_STATED GOAL_
Single out the lines of the material that contain "degrees" and copy them.

▬▬▬▬▬▬▬▬▬▬

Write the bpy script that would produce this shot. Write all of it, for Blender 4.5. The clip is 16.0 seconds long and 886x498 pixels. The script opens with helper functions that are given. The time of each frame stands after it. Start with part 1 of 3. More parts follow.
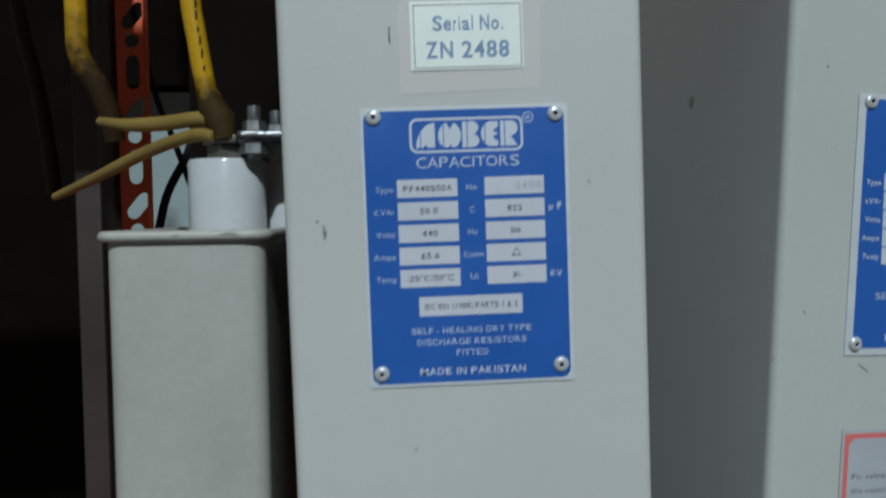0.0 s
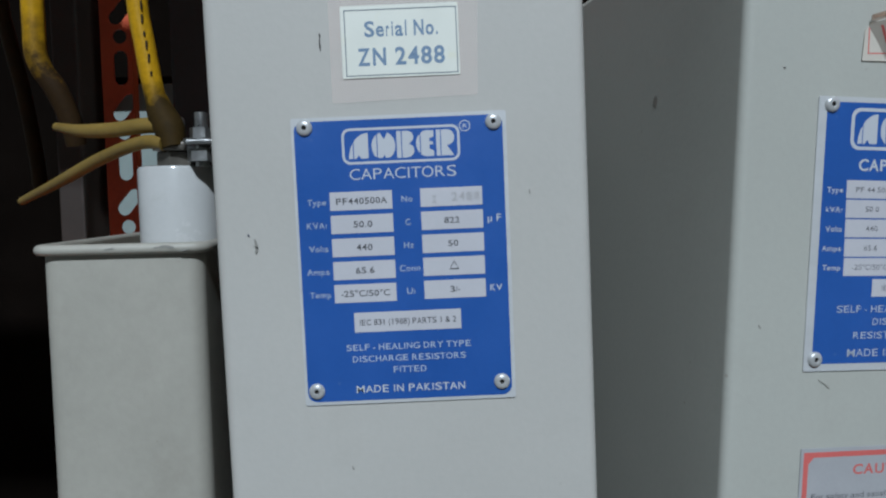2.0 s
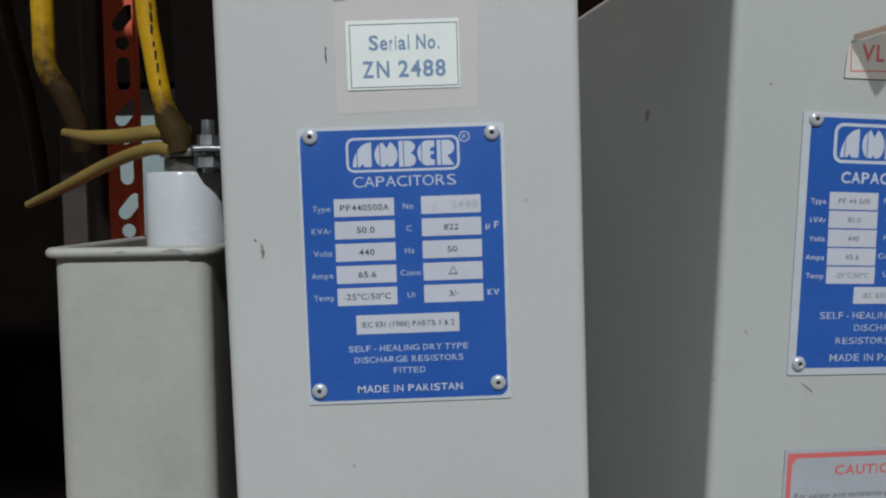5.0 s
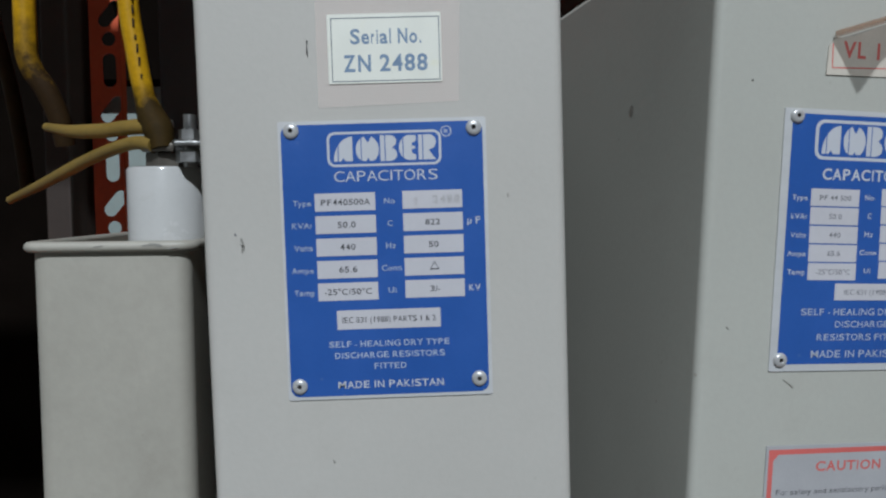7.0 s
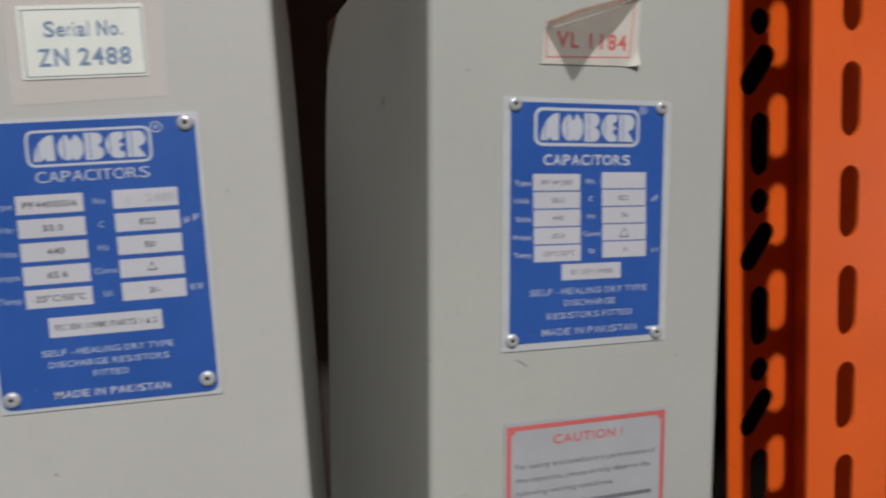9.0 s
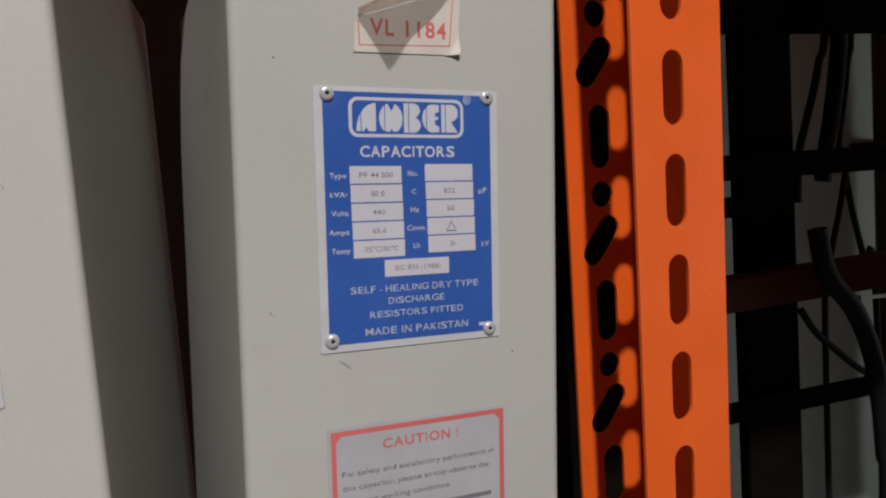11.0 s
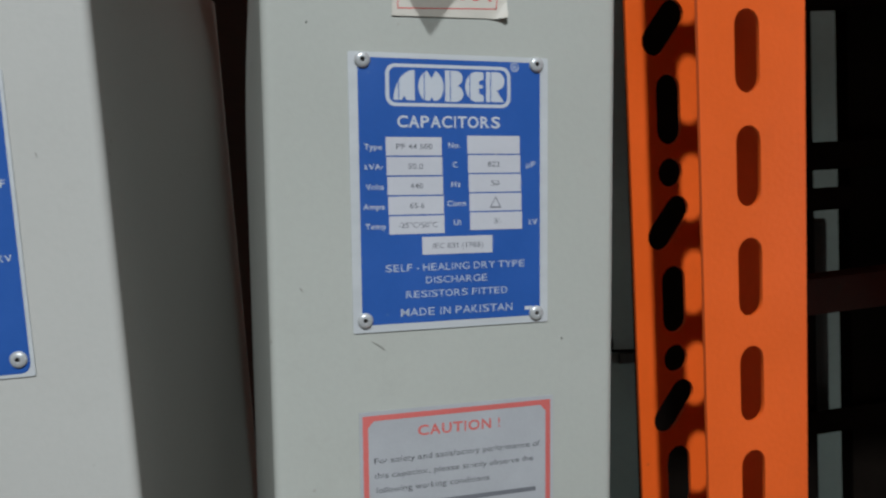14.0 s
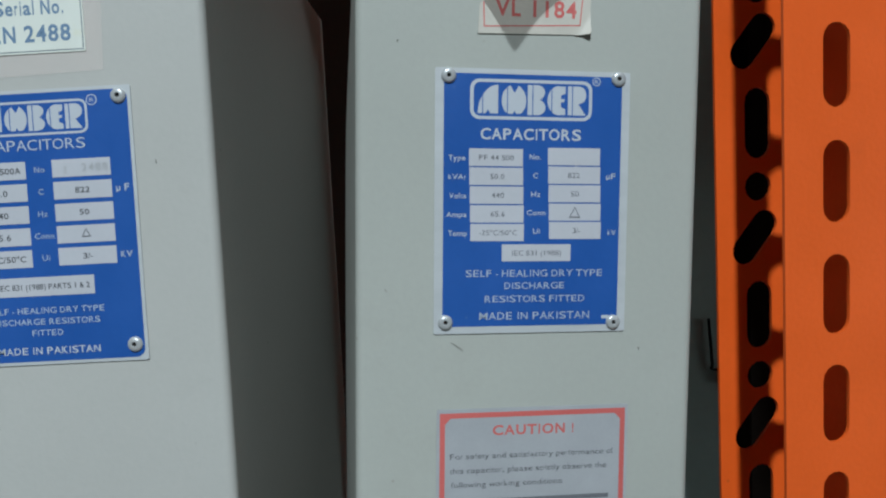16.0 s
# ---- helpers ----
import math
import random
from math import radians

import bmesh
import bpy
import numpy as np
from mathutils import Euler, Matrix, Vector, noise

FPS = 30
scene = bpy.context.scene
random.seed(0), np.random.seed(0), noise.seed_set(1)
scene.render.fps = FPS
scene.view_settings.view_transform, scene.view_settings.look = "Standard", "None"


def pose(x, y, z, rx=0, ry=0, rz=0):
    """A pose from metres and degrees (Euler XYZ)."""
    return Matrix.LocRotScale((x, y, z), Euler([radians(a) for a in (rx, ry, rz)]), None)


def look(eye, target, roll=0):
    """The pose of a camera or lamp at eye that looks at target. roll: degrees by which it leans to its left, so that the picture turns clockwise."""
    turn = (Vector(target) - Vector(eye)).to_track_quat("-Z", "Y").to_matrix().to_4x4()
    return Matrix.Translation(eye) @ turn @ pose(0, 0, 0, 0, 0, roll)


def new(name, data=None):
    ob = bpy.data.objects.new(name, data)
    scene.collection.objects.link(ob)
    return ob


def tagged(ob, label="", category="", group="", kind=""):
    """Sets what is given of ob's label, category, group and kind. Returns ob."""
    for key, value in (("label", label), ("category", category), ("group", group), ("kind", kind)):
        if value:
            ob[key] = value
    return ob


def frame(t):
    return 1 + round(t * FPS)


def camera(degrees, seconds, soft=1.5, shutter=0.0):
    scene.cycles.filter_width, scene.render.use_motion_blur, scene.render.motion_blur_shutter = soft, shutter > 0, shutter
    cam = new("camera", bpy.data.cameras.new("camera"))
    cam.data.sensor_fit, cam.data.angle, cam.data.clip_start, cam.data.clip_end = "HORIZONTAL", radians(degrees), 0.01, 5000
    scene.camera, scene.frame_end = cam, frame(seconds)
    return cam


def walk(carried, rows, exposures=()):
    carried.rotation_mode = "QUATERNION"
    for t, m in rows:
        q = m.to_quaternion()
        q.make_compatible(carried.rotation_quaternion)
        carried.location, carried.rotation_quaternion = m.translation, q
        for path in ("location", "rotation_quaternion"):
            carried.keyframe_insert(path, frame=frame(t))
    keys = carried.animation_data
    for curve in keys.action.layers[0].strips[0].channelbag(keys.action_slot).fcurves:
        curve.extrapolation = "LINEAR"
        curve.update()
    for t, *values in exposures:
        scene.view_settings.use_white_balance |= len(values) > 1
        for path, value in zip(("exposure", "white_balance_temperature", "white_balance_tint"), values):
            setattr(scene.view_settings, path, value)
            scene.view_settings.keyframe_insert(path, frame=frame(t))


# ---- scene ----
# Lens and path
cam = camera(61.23, 16.0, soft=2.2, shutter=0.5)
PATH = [
    (0, (0.01230, -0.24801, 1.21760), (0.02235, 0.00154, 1.20659), -0.81),
    (0.5, (0.02460, -0.23482, 1.22987), (0.03332, 0.01494, 1.22353), -0.99),
    (1, (0.03274, -0.22689, 1.22734), (0.03608, 0.02258, 1.21150), -0.52),
    (1.5, (0.03771, -0.23451, 1.22535), (0.04004, 0.01501, 1.21014), -1.12),
    (2, (0.04239, -0.23995, 1.22677), (0.04320, 0.00949, 1.21011), -1.19),
    (2.5, (0.03774, -0.24232, 1.22789), (0.04036, 0.00721, 1.21289), -0.81),
    (3, (0.03661, -0.25147, 1.22987), (0.03903, -0.00188, 1.21585), -0.68),
    (3.5, (0.03891, -0.25125, 1.22935), (0.04096, -0.00164, 1.21546), -0.58),
    (4, (0.04015, -0.24926, 1.22778), (0.04274, 0.00027, 1.21270), -0.71),
    (6.5, (0.04089, -0.24967, 1.22674), (0.04498, -0.00009, 1.21291), -0.45),
    (7, (0.04405, -0.24851, 1.22531), (0.04957, 0.00101, 1.21087), -0.48),
    (7.5, (0.05080, -0.24718, 1.22359), (0.05991, 0.00228, 1.20999), -0.73),
    (8, (0.05825, -0.24654, 1.22216), (0.07576, 0.00255, 1.21013), -1.09),
    (8.5, (0.07092, -0.24812, 1.22446), (0.09923, -0.00007, 1.21133), -1.53),
    (9, (0.10135, -0.25254, 1.22659), (0.14068, -0.00649, 1.20630), -2.43),
    (9.5, (0.12689, -0.25430, 1.22450), (0.17541, -0.00959, 1.20824), -3.04),
    (10, (0.14140, -0.25014, 1.22090), (0.19827, -0.00725, 1.20435), -3.80),
    (12.5, (0.14571, -0.25044, 1.21493), (0.20685, -0.00858, 1.19865), -3.44),
    (13, (0.15104, -0.24448, 1.21284), (0.20920, -0.00200, 1.19489), -3.34),
    (13.5, (0.15864, -0.23912, 1.20946), (0.20452, 0.00591, 1.19061), -3.73),
    (14, (0.16476, -0.23826, 1.20978), (0.19340, 0.00951, 1.19262), -2.94),
    (14.5, (0.16732, -0.24455, 1.21413), (0.18305, 0.00453, 1.19960), -2.28),
    (15, (0.17035, -0.24842, 1.21320), (0.17635, 0.00108, 1.19854), -2.16),
    (15.5, (0.17129, -0.25003, 1.20924), (0.16642, -0.00041, 1.19653), -1.76),
    (16, (0.17129, -0.25004, 1.20923), (0.16642, -0.00041, 1.19653), -1.76),
]
EXPOSURES = [(0.0, -0.15, 5950, 2), (0.5, -0.1, 6300, 5), (1.0, -0.1, 5550, 6), (2.0, -0.06, 6000, 7), (2.5, -0.06, 6000, 7), (3.0, -0.06, 6250, 9), (7.9, -0.06, 6400, 10), (8.5, -0.05, 6700, 12), (9.5, -0.05, 7200, 18), (10.2, 0.0, 7300, 21), (12.5, 0.0, 6850, 15), (14.0, 0.0, 6450, 8), (16.0, 0.0, 6050, 2)]
walk(cam, [(t, look(eye, target, roll)) for t, eye, target, roll in PATH], EXPOSURES)

# ---------------------------------------------------------------- light
world = bpy.data.worlds.new("world")
scene.world = world
world.use_nodes = True
world.node_tree.nodes["Background"].inputs[0].default_value = (0.9, 0.95, 1.0, 1)
world.node_tree.nodes["Background"].inputs[1].default_value = 0.01

lamp_data = bpy.data.lights.new("ceiling_lamp", "AREA")
lamp_data.shape, lamp_data.size, lamp_data.size_y = "RECTANGLE", 0.14, 0.12
lamp_data.energy, lamp_data.color = 112.0, (0.93, 1.0, 1.08)
lamp_data.spread = radians(150)
lamp = new("ceiling_lamp", lamp_data)
lamp.matrix_world = look((0.11, -2.80, 3.72), (0.14, 0.0, 1.2))
tagged(lamp, "white ceiling lamp above the rack aisle", "lamp")

# fill light with no known source, added for the right back wall
side_data = bpy.data.lights.new("wall_fill_lamp", "AREA")
side_data.shape, side_data.size, side_data.energy, side_data.color = "SQUARE", 0.3, 9.0, (0.90, 1.0, 0.98)
side = new("wall_fill_lamp", side_data)
side.matrix_world = look((2.75, 0.05, 1.0), (1.0, 0.85, 1.05))
tagged(side, "fill lamp added to brighten the back wall on the right", "lamp")

# ---------------------------------------------------------------- materials
def nodes_of(name):
    m = bpy.data.materials.new(name)
    m.use_nodes = True
    return m, m.node_tree.nodes, m.node_tree.links, m.node_tree.nodes["Principled BSDF"]


def noise_node(nt, links, coords, scale, detail=4.0, rough=0.55):
    n = nt.new("ShaderNodeTexNoise")
    n.inputs["Scale"].default_value, n.inputs["Detail"].default_value = scale, detail
    n.inputs["Roughness"].default_value = rough
    links.new(coords, n.inputs["Vector"])
    return n.outputs["Fac"]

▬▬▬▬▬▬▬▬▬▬

_THE COMPLETED TASK_
    """A pose from metres and degrees (Euler XYZ)."""
    """The pose of a camera or lamp at eye that looks at target. roll: degrees by which it leans to its left, so that the picture turns clockwise."""
def camera(degrees, seconds, soft=1.5, shutter=0.0):
    cam.data.sensor_fit, cam.data.angle, cam.data.clip_start, cam.data.clip_end = "HORIZONTAL", radians(degrees), 0.01, 5000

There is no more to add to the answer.